Revised estimate was forwarded for sanction, however, ignoring the considered opinions of the engineers, the State Government vide impugned order of Annexure P-1 insisted upon the construction of road by directly providing 20 mm pre-mix carpeting over WBM surface as per design. Thereafter the petitioner was served with the notice of Annexure P-2 by respondent No. 5 calling upon to commence the work and complete the same as directed by the Government vide Annexure P-1, failing which rescinding of contract under Clause 3C is contemplated. The action of the State in passing the impugned order of Annexure P-1 and issuance of notice (Annexure P-2) in pursuance of Annexure P-1 is arbitrary, illegal, unreasonable, mala fide and violative of Article 14 of the Constitution of India. Despite express recommendation by the authorities to cancel the contract under Clause 14 of the agreement without imposition of damages, invocation of Clause 3C for rescinding the contract is illegal, arbitrary and amounts to colorable exercise of powers. Relying upon the judgment in the matter of Noble Resources Ltd. v. State of Orissa reported in 2006 AIR SCW 5408 : AIR 2007 SC 119, it was argued that the writ petition cannot be dismissed in the contractual matters only on the ground that disputed question of facts are involved or an alterative remedy is available to the petitioner. Where the action of the Government or its agencies is arbitrary or actuated with favoritism and where the Court is of the opinion that public law element is involved, judicial review is permissible. 4. On the other hand, learned Counsel for the respondents would argue that as per provisions of the agreement, the work was to be completed within a period of 18 months including rainy season. Widening was to be done by firstly providing sub-base of murum of 20 cm thick in the following manner: i. Sub base murum 20 cms in thickness was to be layed. ii. Above the said sub-base grading II (WBM) two coats were to be done, Coat being 0.75 cms. in thickness. iii. Above this grading-III, one coat of 0.75 cms was to be done; iv. Over this SDBC (Semi Dense Bitumen Concrete) of 25 mm thickness was to be done/layed. However, the petitioner completed the work up to Grading-III that too not in the manner as detailed above and not within the scheduled time period.
in thickness. iii. Above this grading-III, one coat of 0.75 cms was to be done; iv. Over this SDBC (Semi Dense Bitumen Concrete) of 25 mm thickness was to be done/layed. However, the petitioner completed the work up to Grading-III that too not in the manner as detailed above and not within the scheduled time period. The petitioner was not keen to complete the SDBC work considering the financial implications as the rate of tar had gone up and tried to avoid the work by resorting to specification of Indian Road Congress which provides that SDBC is a wearing course and need not be done over granular sub-base/WBM. Referring to Clause 28 of the agreement, it was argued that there is a complete mechanism provided under Clause 28 for resolution of dispute arising out of the contract agreement through arbitration and where any party is not satisfied with the final decision of the Chief Engineer, he can file a petition for resolving the dispute through arbitration tribunal. 5. We have heard learned Counsel for the parties.

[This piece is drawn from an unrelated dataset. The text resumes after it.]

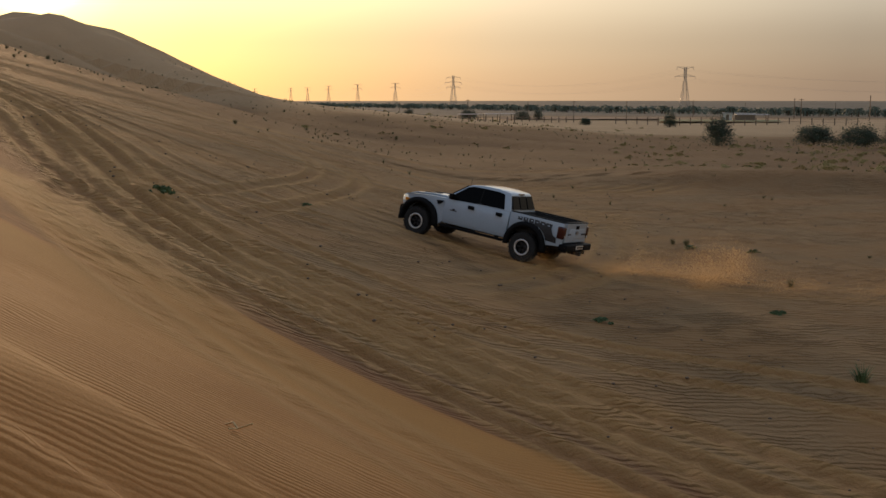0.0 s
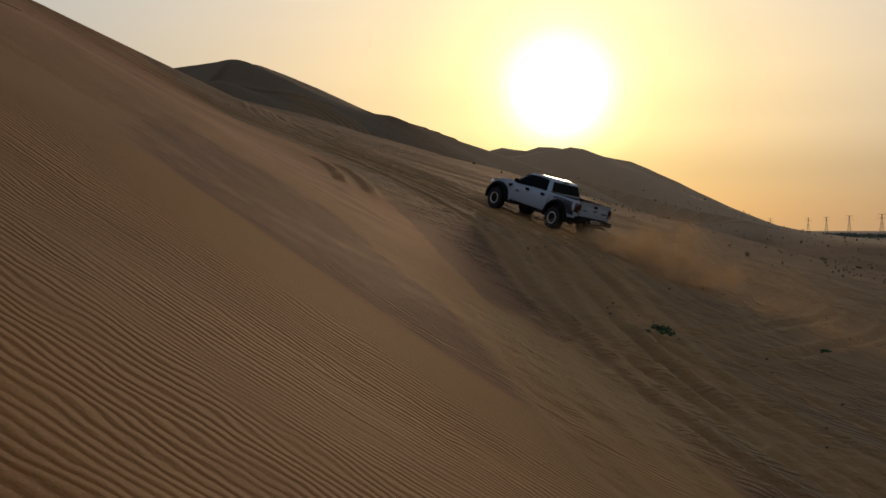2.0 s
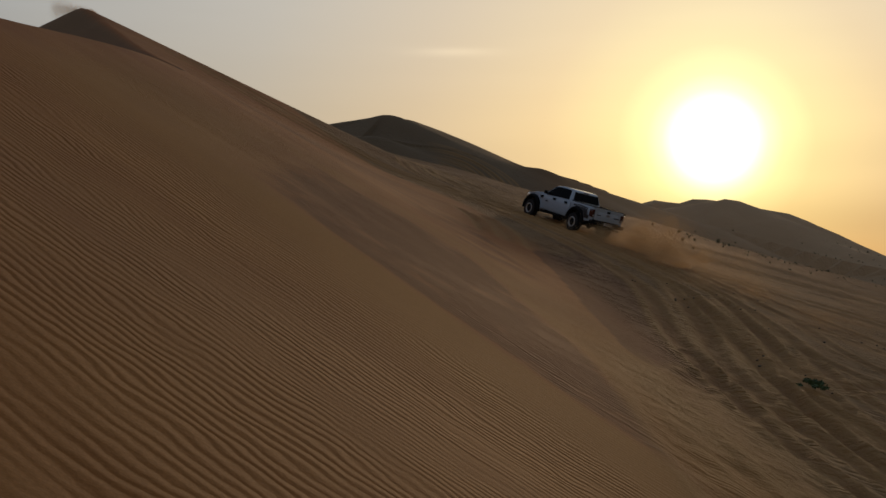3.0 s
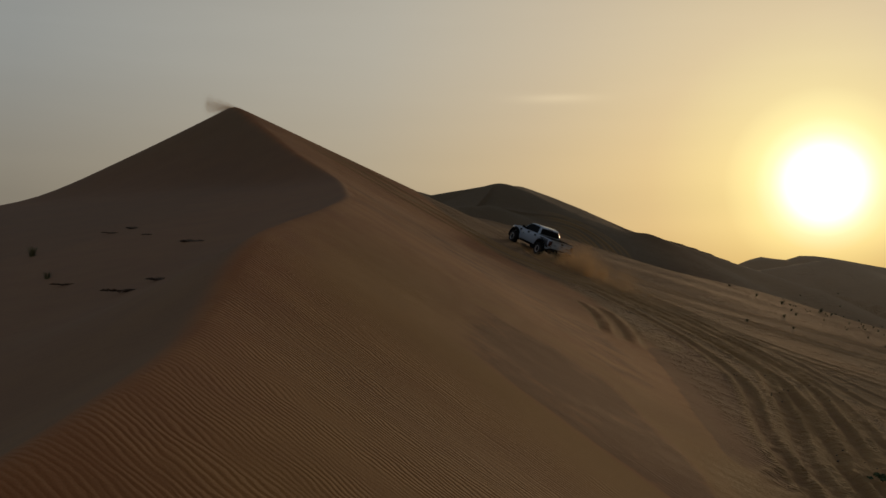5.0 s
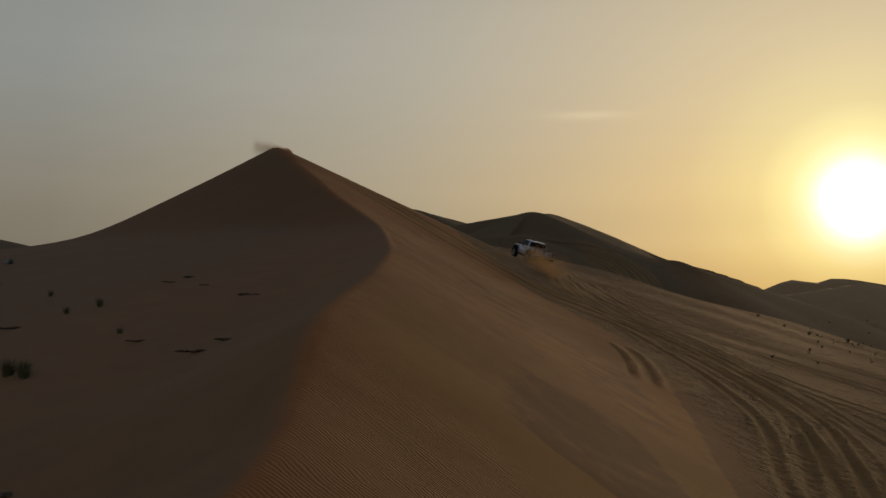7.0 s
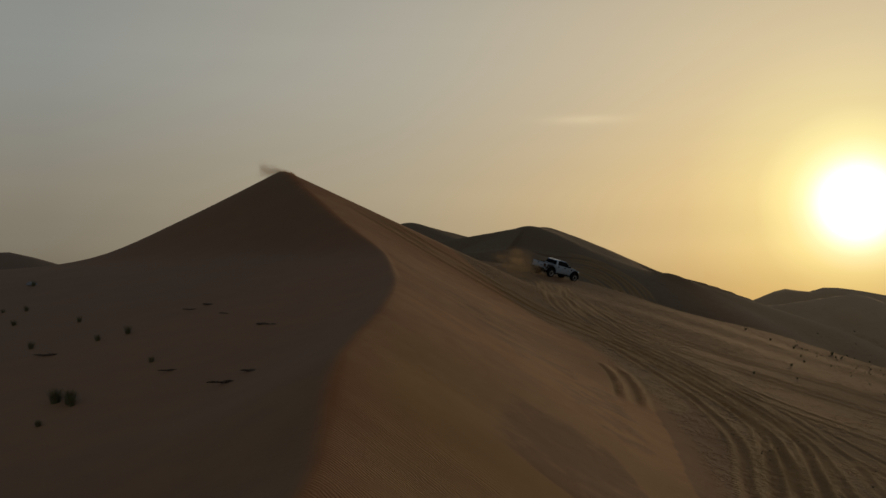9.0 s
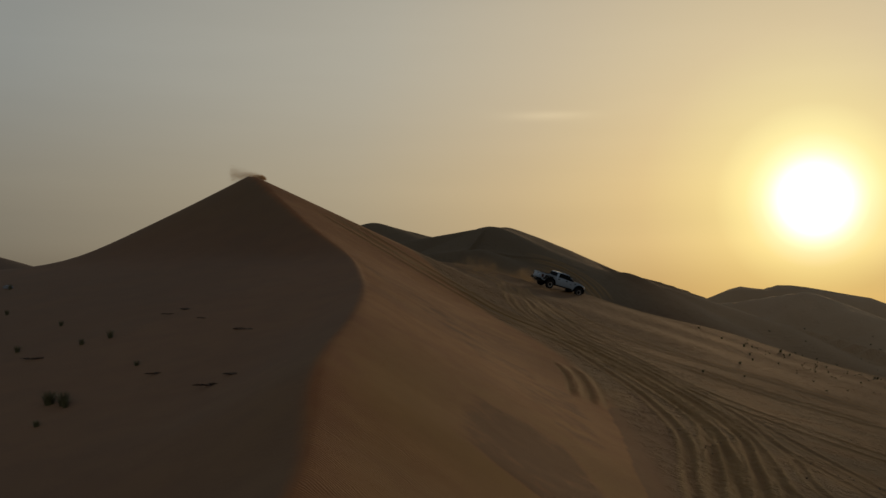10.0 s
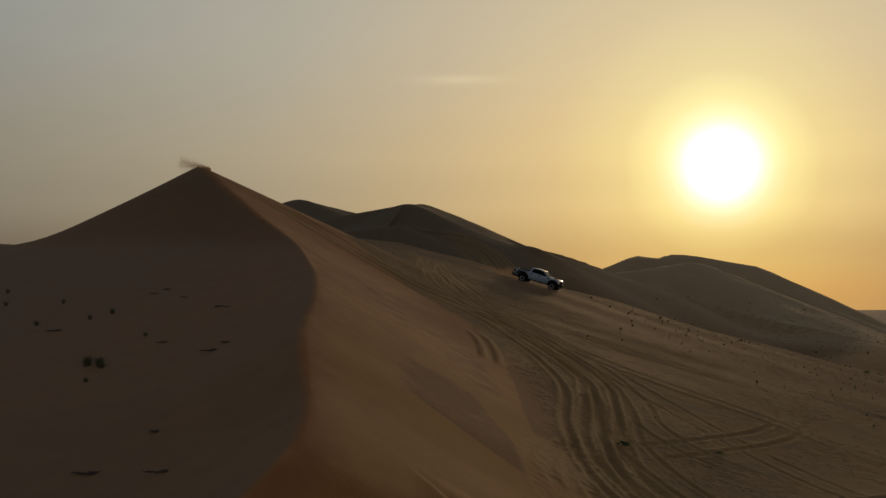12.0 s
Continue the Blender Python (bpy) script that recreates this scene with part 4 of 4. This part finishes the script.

We have perused the pleadings of the respective parties and the documents available on record. 6. The petitioner after entering into the agreement and completing the work of WBM raised a dispute that work of bituminization provided under the agreement is not in accordance with the provisions of MORT & H in this regard and requested for a decision or in the alternative to finalize the contract under Clause 14 of the agreement without damages. It appears that initially the supervising authorities including the Engineer-in-Chief, Public Works Department endorsed the views of the contractor, prepared revised estimate and sent it for approval to the Chief Engineer. MORT & H, New Delhi, however, the respondent No. 4 vide its memo dated 15-12-2008 (Annexure P-14) apprised the Chief Engineer, National Highway, Public Works Department, Raipur that under the CRF Guidelines no revision of estimate is allowed and it was suggested to consider change in specification of bituminous wearing course to 20 mm pre-mix carpet with seal coat over the granular base within the approved cost. The Public Works Department of the State Government also vide its proposal of Annexure P-1 further permitted laying of 20 mm pre-mix carpet over WBM surface as per design and it has been further observed that the contractor is bound to undertake the above work within the agreemented value. 7.
The Public Works Department of the State Government also vide its proposal of Annexure P-1 further permitted laying of 20 mm pre-mix carpet over WBM surface as per design and it has been further observed that the contractor is bound to undertake the above work within the agreemented value. 7. So far as the argument advanced by learned Counsel for the petitioner that recommendations of the departmental Engineers that the work under the agreement is not feasible in view of the specification of the Indian Road Congress and Clause 508.1 of the MORT & H was overruled by the State authorities without assigning any reason is concerned, we are of the opinion that conflicting views of the Engineers of the Public Works Department and Engineers of the MORT & H cannot be adjudicated in a writ petition. 8. It is no longer res integra that normally writ is not the remedy for enforcing contractual obligations and petition under Article 226 is not the proper proceeding for adjudicating such disputes. When an alternative and equally efficacious remedy is available, the petitioner should pursue that remedy. While entertaining the objection as to the maintainability of the writ petition under Article 226 of the Constitution, the fact to be borne in mind is that whether the State or its instrumentality acts in arbitrary manner. When the State or its instrumentality acts contrary to public good and public interest, unfairly, unjustly and unreasonably, in its contractual obligation, then Article 14 of the Constitution comes into play and the High Court having regard to the facts of the case has a discretion to entertain or not to entertain a writ petition. 9. In the instant case, as we have already observed that entire case of the petitioner is based on the action of the State in not accepting recommendations of the Engineers involved in the work and directing the petitioner to complete the work as per provisions of the agreement, the nature of dispute raised by the petitioner involves adjudication of conflicting expert opinions and the same cannot be gone into in a writ proceedings as evidence of the experts would be necessary to settle this dispute. 10. For the aforesaid reasons, we decline to entertain this writ petition reserving liberty to the petitioner to avail appropriate remedy available under the agreement in accordance with law. 11. No order as to costs.